Palm Sunday | Following The Crucified King
They wanted the soldier on a warhorse. Instead, they’re met by the Prince of Peace, riding on a donkey. This Sunday, Holy Week begins with Palm Sunday – a day that always challenges us to consider where our salvation lies.
As we walk through the Christian year together, each season will be accompanied by a guiding question – a question to wrestle with, pray through, and bring to God. During the season of Lent, as we give our attention towards the cross, we’re asking together: “Where are we being drawn into repentance?”
The crowds in Matthew 21 expect the same kind of warlord king they’d seen in the world around them – a king who’d conquer Rome and bring “peace” through domineering power. How do you see a trust in that kind of power still holding sway in our modern world?

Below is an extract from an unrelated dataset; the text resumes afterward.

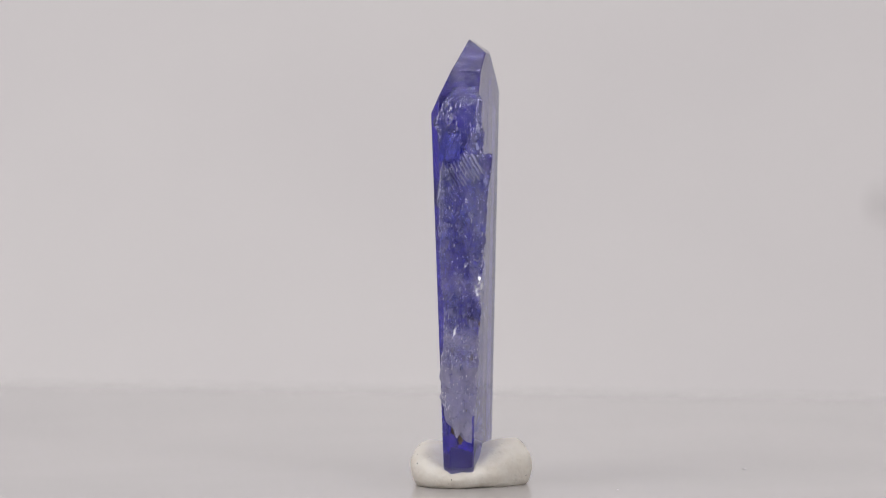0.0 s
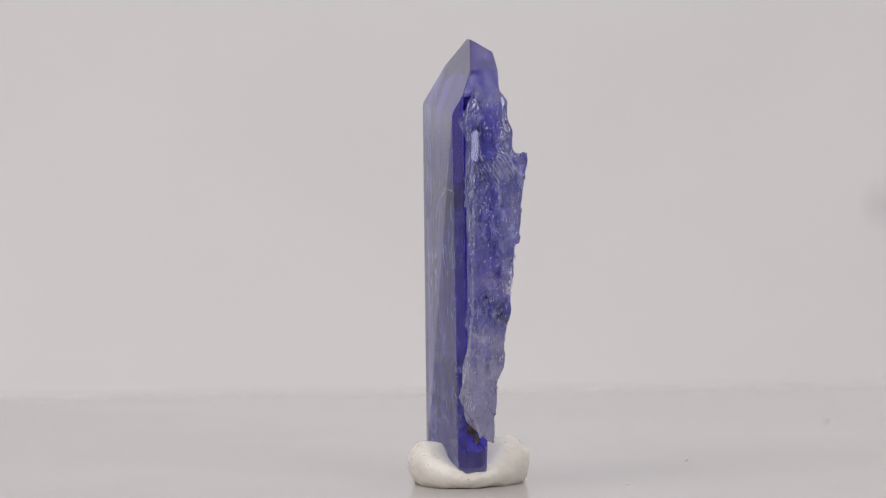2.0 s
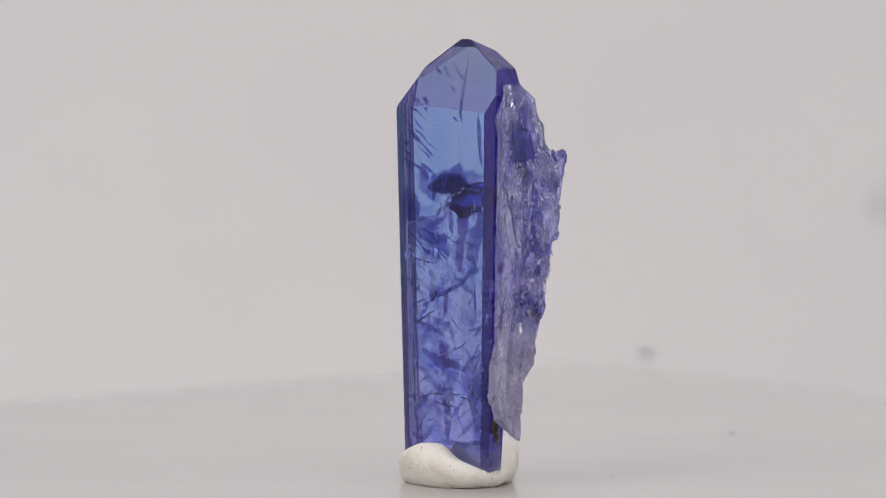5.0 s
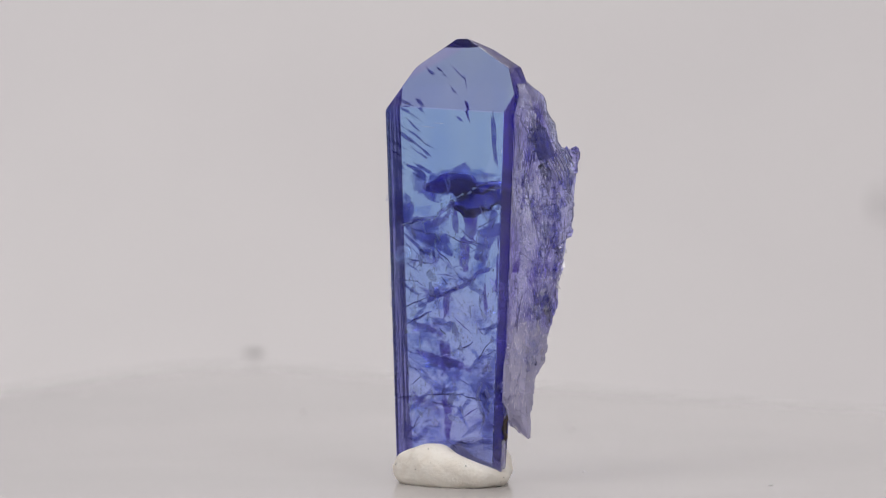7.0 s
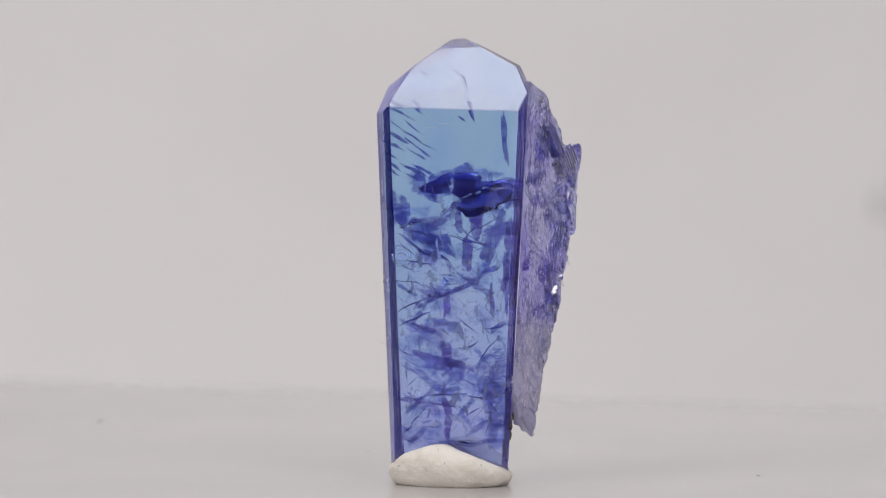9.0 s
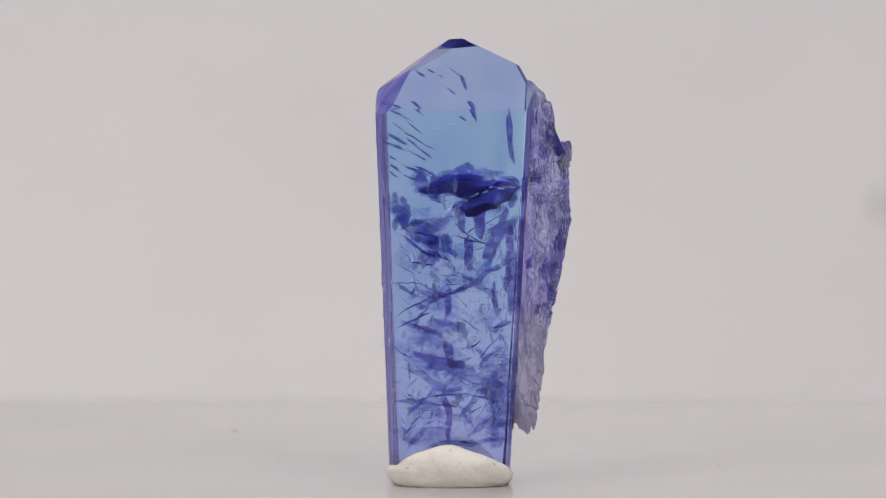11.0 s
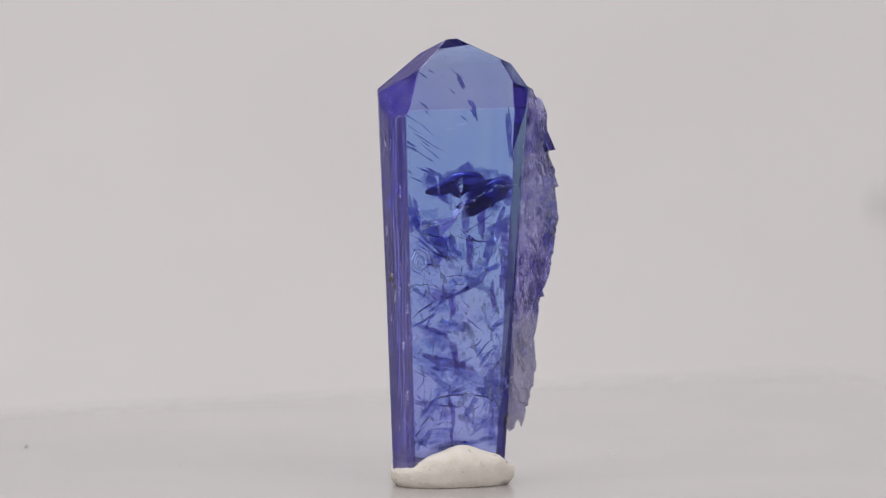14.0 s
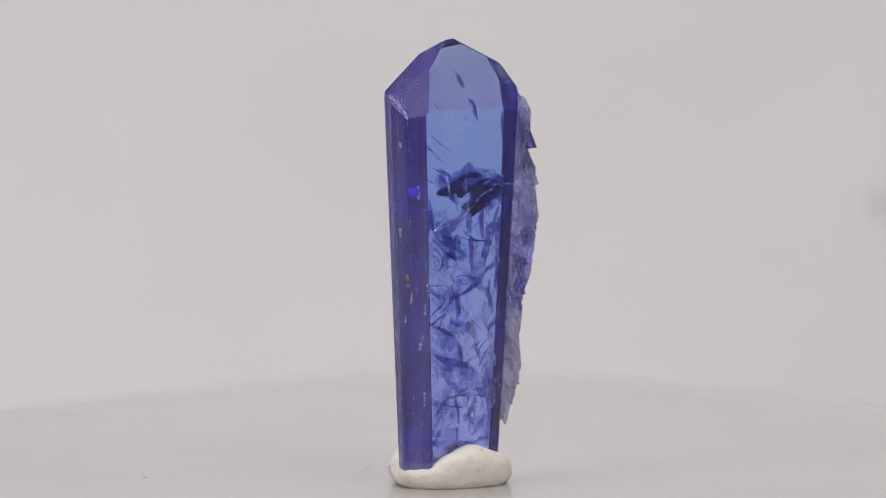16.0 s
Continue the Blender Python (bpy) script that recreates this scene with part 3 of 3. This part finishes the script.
part("spur", blob("spur", (2.1, -8.15, 23.65), (0.26, 0.25, 0.28), LILAC, 31), crystal)
# white of scuffs, scratches and nicks, and of the flank's painted sparkle
WHITE = textured("white_scuff", (0.45, 0.43, 0.55), (0.80, 0.78, 0.82), 2500, 0.5, 0.6, 3000)
for k, (at, size) in enumerate((((1.15, -6.3, 12.3), (0.28, 0.12, 0.22)), ((1.3, -6.5, 11.8), (0.16, 0.1, 0.3)), ((-0.35, -5.45, 9.7), (0.12, 0.1, 0.25)), ((0.9, -6.0, 9.4), (0.1, 0.1, 0.2)),
                                ((-0.2, -3.72, 4.1), (0.34, 0.14, 0.5)), ((0.1, -3.66, 3.3), (0.16, 0.12, 0.3)), ((0.05, -3.9, 4.7), (0.2, 0.12, 0.22)), ((0.5, -5.2, 5.6), (0.1, 0.12, 0.2)), ((0.62, 5.36, 14.6), (0.2, 0.1, 0.24)), ((0.3, 5.4, 14.1), (0.1, 0.07, 0.14)))):
    part("brown_matrix", blob("brown_matrix", at, size, BROWN, k), crystal, "dark brown matrix grain")
def side_y(x, z):
    """y of the striated side at x and z."""
    K, C, H = corner("K", z), corner("C", z), corner("H", z)
    a, b = (K, C) if x < C[0] else (C, H)
    return lerp(a[1], b[1], (x - a[0]) / (b[0] - a[0]))


scuffs = [(x, side_y(x, z) + 0.03, z, a, b) for x, z, a, b in ((-0.2, 14.9, 0.12, 1.3), (0.5, 14.6, 0.16, 0.45), (-0.9, 14.2, 0.1, 0.7), (-0.45, 20.9, 0.12, 0.5), (0.2, 13.4, 0.1, 0.4), (-0.7, 12.6, 0.1, 0.4),
                                                                 (0.9, 24.2, 0.1, 0.2), (-0.3, 9.9, 0.14, 0.3), (0.8, 11.9, 0.1, 0.3), (-0.5, 6.2, 0.1, 0.5), (1.1, 18.0, 0.08, 0.3))]
scuffs += [(-0.85, -3.98, 7.2, 0.14, 0.4), (0.5, -6.0, 11.0, 0.4, 0.25), (-0.1, -5.75, 11.2, 0.35, 0.3), (1.2, -6.3, 10.6, 0.25, 0.35)]
for k, (x, y, z, a, b) in enumerate(scuffs):
    part("white_scuff", specks("white_scuff", 26, ((x - a, x + a), (y - 0.05, y + 0.05), (z - b, z + b)), 0.035, WHITE, 40 + k), crystal, "whitish bruised spot")

scratches = [(1.8, 25.2, 1.2, 0.02, 0.025), (0.9, 25.5, 0.9, 0.01, 0.025), (-2.8, 22.6, 0.5, 0.9, 0.025), (0.6, 9.0, 1.1, -0.3, 0.025), (2.2, 16.6, 0.8, 0.3, 0.02), (-0.4, 14.6, 1.0, -0.5, 0.02)]
rnd = random.Random(77)
for ya, za, yb, zb, wide in ((4.2, 18.15, 1.5, 18.6, 0.10), (1.5, 18.6, -0.1, 20.0, 0.12), (-0.1, 20.0, -2.2, 21.0, 0.22), (-2.2, 21.0, -3.7, 21.0, 0.08)):      # the chalky seam
    for k in range(7):
        t = (k + rnd.uniform(0.2, 0.8)) / 7
        scratches.append((lerp(ya, yb, t), lerp(za, zb, t) + rnd.uniform(-0.08, 0.08), abs(yb - ya) / 7 * rnd.uniform(0.6, 1.3), (zb - za) / (yb - ya) + rnd.uniform(-0.25, 0.25), wide * rnd.uniform(0.4, 1.2)))
for y, z, long, lean, wide in scratches:
    a, k = corner("A", z), corner("K", z)
    x = lerp(a[0], k[0], (y - a[1]) / (k[1] - a[1]))
    part("scratch", prism((x - 0.012, y, z), (0.13, 1, lean), (0, -lean, 1), long, wide, 0.02, 0.5, WHITE, "scratch"), crystal, "fine whitish scratch")


def flank_grains(count, low, high, size, mat, seed):
    """Fine white grains in the broken flank's skin, drawn out upwards: whitish specks and painted sparkle."""
    r, v, f = random.Random(seed), [], []
    skin = [p.co / MM for p in bpy.data.meshes["broken_flank"].vertices if low * MM < p.co.z < high * MM]
    skin = [p for p in skin if p.y < corner("V", p.z)[1] - 0.4]
    for _ in range(count):
        c = r.choice(skin)
        d, e = size * r.uniform(0.3, 1.1), size * r.uniform(0.8, 4.5)
        o = len(v)
        for dx, dy, dz in ((d, 0, 0), (-d, 0, 0), (0, d * 0.5, 0), (0, -d * 0.5, 0), (d * 0.6, 0, e), (-d * 0.6, 0, -e)):
            v.append((c[0] + dx, c[1] + dy, c[2] + dz))
        f += [(o + p, o + q, o + t) for p, q, t in ((0, 2, 4), (2, 1, 4), (1, 3, 4), (3, 0, 4), (2, 0, 5), (1, 2, 5), (3, 1, 5), (0, 3, 5))]
    return mesh_of("sparkle_grains", v, f, mat)


tagged(part("sparkle_grains", flank_grains(260, 5.5, 12.5, 0.045, WHITE, 3), crystal), "fine whitish grains and painted sparkle", kind="stuff")
tagged(part("sparkle_grains", flank_grains(520, 11.5, 27.5, 0.045, WHITE, 5), crystal), "fine whitish grains and painted sparkle", kind="stuff")


def edge_nicks(key, count, seed):
    """Tiny bright nicks along an upright edge of the body."""
    r, v, f = random.Random(seed), [], []
    for _ in range(count):
        z = r.uniform(3.5, 26.0)
        x, y = corner(key, z)
        d, e = r.uniform(0.012, 0.035), r.uniform(0.03, 0.16)
        o = len(v)
        for dx, dy, dz in ((d, 0, 0), (-d, 0, 0), (0, d, 0), (0, -d, 0), (0, 0, e), (0, 0, -e)):
            v.append((x * 0.985 + dx, y * 0.985 + dy, z + dz))
        f += [(o + p, o + q, o + t) for p, q, t in ((0, 2, 4), (2, 1, 4), (1, 3, 4), (3, 0, 4), (2, 0, 5), (1, 2, 5), (3, 1, 5), (0, 3, 5))]
    return mesh_of("edge_nicks", v, f, WHITE)


for k, key in enumerate("AKCHDE"):
    tagged(part("edge_nicks", edge_nicks(key, 45, 60 + k), crystal), "tiny whitish nicks along an edge", kind="stuff")


# specks in the putty, dust on the plate, and marks on the backdrop
tagged(part("fibres", putty_fibres(38, 12), putty), "tiny dark fibres", kind="stuff")
STAIN = textured("grey_smudge", (0.30, 0.29, 0.285), (0.40, 0.385, 0.38), 900, 0.7)
dust = []
for k, (x, y, r) in enumerate(((79.5, 58.5, 0.6), (39.0, 10.5, 0.22), (20.5, 9.8, 0.12), (8.8, -20.3, 0.12), (11.2, -4.3, 0.1), (39.6, 33.2, 0.2), (45.3, 54.9, 0.2))):
    ob = tagged(new("dust_speck", blob("dust_speck", (x, y, 0.0), (r, r * 1.2, r * 0.25), STAIN, k)), "small grey dust speck on the white plate", "dust speck", "dust on the plate")
    dust.append(ob)


SMUDGE = textured("faint_smudge", (0.46, 0.45, 0.445), (0.54, 0.525, 0.52), 900, 0.8)
tagged(new("smudge", blob("smudge", (40.2, 294.0, -5.0), (0.6, 0.3, 1.0), SMUDGE, 9)), "faint grey smudge on the paper backdrop", "smudge")


def motions():
    for thing, at in ((turntable, (0, 0, -0.2 * MM)), *((d, (0, 0, -0.2 * MM)) for d in dust), (putty, PUTTY_AT), (crystal, (0, 0, 0))):
        rows = []
        for k in range(9):
            t = 2.0 * k
            turn = pose(0, 0, 0, 0, 0, TURN * t)
            rows.append((t, turn @ pose(*at)))
        walk(thing, rows)


motions()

Read 1 Corinthians 1:18-24. The cross has forever redefined our definition of power. How might the cross be not only the means by which we are saved but the model for how we live in a world like our own?
As they approached Jerusalem and came to Bethphage on the Mount of Olives, Jesus sent two disciples, saying to them, “Go to the village ahead of you, and at once you will find a donkey tied there, with her colt by her. Untie them and bring them to me. If anyone says anything to you, say that the Lord needs them, and he will send them right away.”
Matthew 21:1-3 NIV
Rejoice greatly, O daughter of Zion! Shout aloud, O daughter of Jerusalem! See, your king comes to you; triumphant and victorious is he, humble and riding on a donkey, on a colt, the foal of a donkey. He will take away the chariot from Ephraim, and the warhorse from Jerusalem. The weapons of war will be broken, and he will teach peace to the nations; his dominion shall be from sea to sea, and from the River to the ends of the earth.
Zechariah 9:9-10 NIV
The disciples went and did as Jesus had instructed them. They brought the donkey and the colt and placed their cloaks on them for Jesus to sit on. A very large crowd spread their cloaks on the road, while others cut branches from the trees and spread them on the road. The crowds that went ahead of him and those that followed shouted, “Hosanna to the Son of David!” “Blessed is he who comes in the name of the Lord!” “Hosanna in the highest heaven!”
Matthew 21:6-9 NIV
We are used to authority that coerces. A boss who can fire you. A system that can exclude you. A voice that can overpower you. Fear-based authority works because it does not require your trust. Only your compliance. Jesus does not coerce. He does not threaten. He does not secure loyalty through fear. He does not build a following by controlling outcomes. He invites. He walks into the city and says, without saying it directly: Come with me. There is another way to be human. Not because you will be punished if you refuse. Because this is what is true. Because this is what heals.
Paul Hazet, The King We Actually Need
”Then the mother of Zebedee’s sons came to Jesus with her sons and, kneeling down, asked a favor of him. “What is it you want?” he asked. She said, “Grant that one of these two sons of mine may sit at your right and the other at your left in your kingdom.”
Matthew 20:20-21 NIV
Jesus called them over and said, “You know that the rulers of the Gentiles lord it over them, and those in high positions act as tyrants over them. It must not be like that among you. On the contrary, whoever wants to become great among you must be your servant, and whoever wants to be first among you must be your slave; just as the Son of Man did not come to be served, but to serve, and to give his life as a ransom for many.”
Matthew 20:25-28 NIV
“lord it over them,”(katakurieuo): power standing over another.
“It must not be like that among you.”
– Jesus
For people who are stumbling toward ruin, the message of the cross is nothing but a tall tale for fools by a fool. But for those of us who are already experiencing the reality of being rescued and made right, it is nothing short of God’s power.